Kristin Smith, an attorney with Shipman & Goodman, told the Bridgeport Board of Education on Monday evening that Connecticut boards are agents of the state and reviewed practical steps for complying with the Freedom of Information Act, policy adoption rules and committee procedures.
The training, delivered in person at City Hall, Room 305, covered three core topics: the distinct roles of the board and the superintendent; how statutory requirements and state model policies constrain local board action; and FOIA risks tied to off‑agenda conversations, email chains and committee forums. Smith repeatedly cautioned that board members risk legal exposure and improper influence if they discuss personnel or operational matters outside properly noticed public proceedings.
"If you start to engage in a dialogue off the agenda, you violated FOIA," Smith said, summarizing why board members should avoid back‑and‑forth email threads or unscheduled promises about personnel. She emphasized that the board's primary obligation is to "implement the educational interest of the state," and that many required policies come from statute and must be adopted, not invented.
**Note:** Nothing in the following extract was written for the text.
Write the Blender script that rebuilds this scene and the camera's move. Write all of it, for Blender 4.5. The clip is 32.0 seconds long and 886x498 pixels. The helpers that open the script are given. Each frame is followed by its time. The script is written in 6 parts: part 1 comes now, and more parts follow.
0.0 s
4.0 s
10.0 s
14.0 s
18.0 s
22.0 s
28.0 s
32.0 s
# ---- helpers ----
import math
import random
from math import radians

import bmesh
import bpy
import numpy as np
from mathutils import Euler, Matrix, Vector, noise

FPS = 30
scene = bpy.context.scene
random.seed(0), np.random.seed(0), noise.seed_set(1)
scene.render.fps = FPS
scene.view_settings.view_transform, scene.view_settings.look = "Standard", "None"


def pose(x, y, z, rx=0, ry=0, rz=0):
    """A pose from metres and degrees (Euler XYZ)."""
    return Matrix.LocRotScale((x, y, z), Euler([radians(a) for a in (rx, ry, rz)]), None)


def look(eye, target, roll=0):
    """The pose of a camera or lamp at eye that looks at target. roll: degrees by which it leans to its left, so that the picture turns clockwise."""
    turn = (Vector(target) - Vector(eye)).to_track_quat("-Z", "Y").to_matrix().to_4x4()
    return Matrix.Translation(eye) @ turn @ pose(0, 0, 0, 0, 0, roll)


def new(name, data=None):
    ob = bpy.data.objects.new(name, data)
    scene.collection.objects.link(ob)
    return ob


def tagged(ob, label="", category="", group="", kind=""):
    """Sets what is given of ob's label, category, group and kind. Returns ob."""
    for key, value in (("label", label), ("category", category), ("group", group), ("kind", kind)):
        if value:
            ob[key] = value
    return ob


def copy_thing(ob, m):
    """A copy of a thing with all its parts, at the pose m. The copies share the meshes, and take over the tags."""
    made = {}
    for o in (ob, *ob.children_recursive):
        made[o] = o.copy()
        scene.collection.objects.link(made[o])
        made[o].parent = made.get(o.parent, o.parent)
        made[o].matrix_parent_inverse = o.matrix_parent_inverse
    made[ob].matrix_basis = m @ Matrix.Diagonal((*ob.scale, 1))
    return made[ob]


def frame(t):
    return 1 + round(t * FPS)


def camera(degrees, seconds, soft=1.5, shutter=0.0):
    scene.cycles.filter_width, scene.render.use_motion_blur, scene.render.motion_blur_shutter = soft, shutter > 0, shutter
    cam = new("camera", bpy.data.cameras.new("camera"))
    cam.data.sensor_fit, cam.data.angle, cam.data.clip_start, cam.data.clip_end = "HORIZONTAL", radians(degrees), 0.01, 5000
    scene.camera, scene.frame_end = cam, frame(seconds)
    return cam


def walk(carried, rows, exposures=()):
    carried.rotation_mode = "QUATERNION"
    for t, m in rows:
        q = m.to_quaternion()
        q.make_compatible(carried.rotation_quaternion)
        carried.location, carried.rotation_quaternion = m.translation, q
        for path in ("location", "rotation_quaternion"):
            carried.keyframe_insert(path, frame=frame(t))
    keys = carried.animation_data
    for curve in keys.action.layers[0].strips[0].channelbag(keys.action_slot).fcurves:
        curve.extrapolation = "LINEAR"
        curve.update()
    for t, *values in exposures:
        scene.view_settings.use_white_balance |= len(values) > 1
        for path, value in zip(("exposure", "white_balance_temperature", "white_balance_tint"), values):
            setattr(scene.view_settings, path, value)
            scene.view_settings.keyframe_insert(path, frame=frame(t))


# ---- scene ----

Board members pressed Smith on several recurring issues. On student discipline and personnel, Smith explained that boards may delegate expulsion and residency hearings to impartial hearing officers but cannot pre‑decide termination actions that trigger a teacher's or administrator's constitutional due‑process rights. She recommended that members direct parents and complainants to the chain of command (teacher → principal → superintendent) and quietly alert the superintendent rather than promise board action.
Members also raised questions about social media and post‑vote commentary. Smith said individual members may express personal views but must not present themselves "as a member of the Bridgeport Board of Education" unless the board has voted to delegate authority for a public statement (typically to the chair) or adopted a resolution authorizing specific testimony.
Committee structure and FOIA risks dominated much of the meeting. Several members described efficiency gains from having many board members participate in policy‑committee work; Smith warned that when a forum of the full board attends a committee meeting and engages in deliberation, the public may not have been properly notified, creating a FOIA risk. She offered remedies including enlarging the committee, having non‑committee members sit in the gallery and speak only during public comment, or making a committee a committee of the whole with properly noticed meetings.
Other practical guidance included avoiding substantive discussion by text (text messages can be FOIAed), using district email addresses for board business to simplify legal holds, and routing requests for voluminous information through the chair so counsel and staff can manage cost and workload.
The meeting closed after members discussed next steps for revising bylaws and committee practices; a motion to adjourn passed by voice vote and the meeting ended at 8:41 p.m.
The training session focused on reducing procedural and legal risk and on clarifying how the Bridgeport Board should receive and forward constituent concerns to district staff for operational response.